でも、新型コロナで公演がストップした時に、舞台に立てないつらさがわかりました。舞台では、出演者同士、ファンの方もお客様も、その日のエネルギーをみんなで交換し合える。普通に生きていたら人と人とがこんなに濃い感情を毎日渡し合わないだろうということが劇場ではできる。自分にとってそれがすごく大事なことだと感じた時に、「まだ舞台に立ちたい」と素直に思いました。そういうきっかけをもらえたという点では、コロナの巣ごもり時間にも意味がありました。

──昨年10月に行われた、宝塚入団後の初舞台から20周年を記念したステージにつけた「Look at Me」というタイトルへの思いを教えてください。

望海:子どもの頃からの自分を振り返って、私の原点にあった「私を見て」というところからスタートしています。

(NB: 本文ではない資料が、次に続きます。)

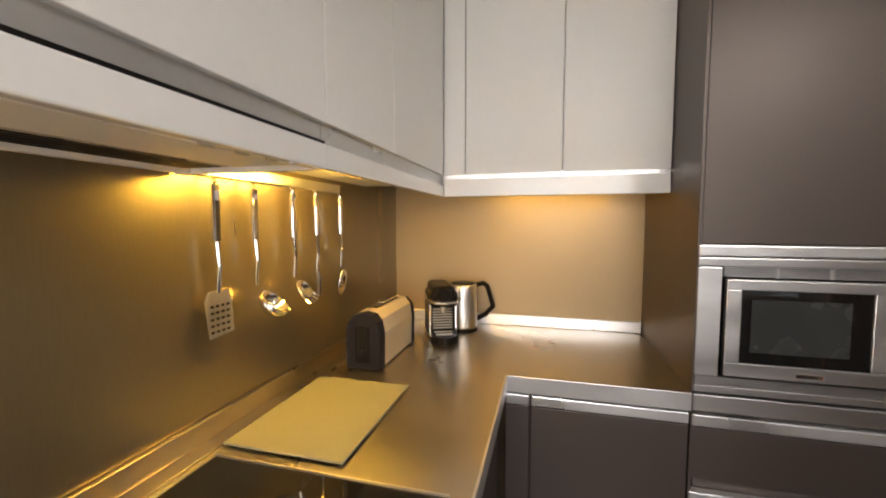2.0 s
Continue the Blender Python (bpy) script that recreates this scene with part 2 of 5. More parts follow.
def veiled_glass(name, veil, scatter=(0.42, 0.70, 1.0)):
    """Clear glass with a share of tinted translucent scatter mixed in as a pale veil."""
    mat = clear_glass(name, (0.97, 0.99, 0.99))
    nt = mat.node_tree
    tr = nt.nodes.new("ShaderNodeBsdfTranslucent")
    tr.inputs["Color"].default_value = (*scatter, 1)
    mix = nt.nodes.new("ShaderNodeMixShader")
    mix.inputs[0].default_value = veil
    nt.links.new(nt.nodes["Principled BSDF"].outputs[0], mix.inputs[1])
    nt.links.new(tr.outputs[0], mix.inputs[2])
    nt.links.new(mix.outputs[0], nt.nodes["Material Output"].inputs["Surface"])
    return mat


# bluish scatter in the panes stands in for haze over the hill
M_PANE = veiled_glass("haze_veiled_window_glass", 0.060)
M_LAMP_GLASS = veiled_glass("hazy_lamp_glass", 0.07, (0.95, 0.93, 0.88))
M_SCREEN_GLASS = clear_glass("screen_glass", (0.93, 0.95, 0.94))
M_SHADE = shade_cloth("linen_shade", (0.70, 0.62, 0.43))
M_GLOW_AMBER = glowing("amber_tube", (1.0, 0.50, 0.06), 1.3)
M_GLOW_WARM = glowing("warm_led", (1.0, 0.72, 0.36), 1.6)
M_GLOW_STRIP = glowing("lit_amber_glass", (1.0, 0.42, 0.03), 0.60)
M_GLOW_COOL = glowing("cool_ceiling_panel", (1.0, 0.98, 0.94), 0.8)
M_GLOW_WHITE = glowing("lamp_diffuser", (1.0, 0.93, 0.78), 0.9)
M_GLOW_BATH = glowing("lit_bath_panel", (1.0, 0.66, 0.18), 0.9)
M_DISPLAY = glowing("green_display", (0.10, 0.16, 0.10), 0.15)


# ---- building helpers ----
ORIGIN = {}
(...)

小さい時から音楽、歌うことがすごく好きでした。今回そんな記憶を取り入れてもらったという意味でも、宝塚を退団して芸能生活20周年を迎える今の私を見てもらおうという意味でも、ぴったりなタイトルだったと思います。

作品を味わってほしい

──今回のステージは、半年で歌番組を打ち切られたディレクターのひかり(望海)が、最終日にADに促され、自分自身が本当にやりたかった歌謡ショーに挑戦する、という内容ですね。ブロードウェイ・ミュージカルの曲を歌う「BROADWAY MELODY」、日本の過去のヒット曲を歌う「PLAYBACK SONGS」、そして「LIFE」というコーナーでは「音楽が全てだった」と言うひかり自身の人生に迫ります。この構成にはどんな思いが込められているのでしょうか。

望海:ブロードウェイのナンバーもそうですが、とくに「LIFE」では私が出演した宝塚作品に関連する曲を選びました。コロナ禍で公演がストップしたものや配信だけになったものも入れることで、コロナ禍で公演を見られなかった方にも、1場面でも1曲だけでもその作品を味わってもらいたいと強く思ったんです。「ガイズ&ドールズ」もコロナ禍で止まってしまい、見られなかった方も多かったと思うので「LIFE」では「アデレイドの嘆き」を歌いました。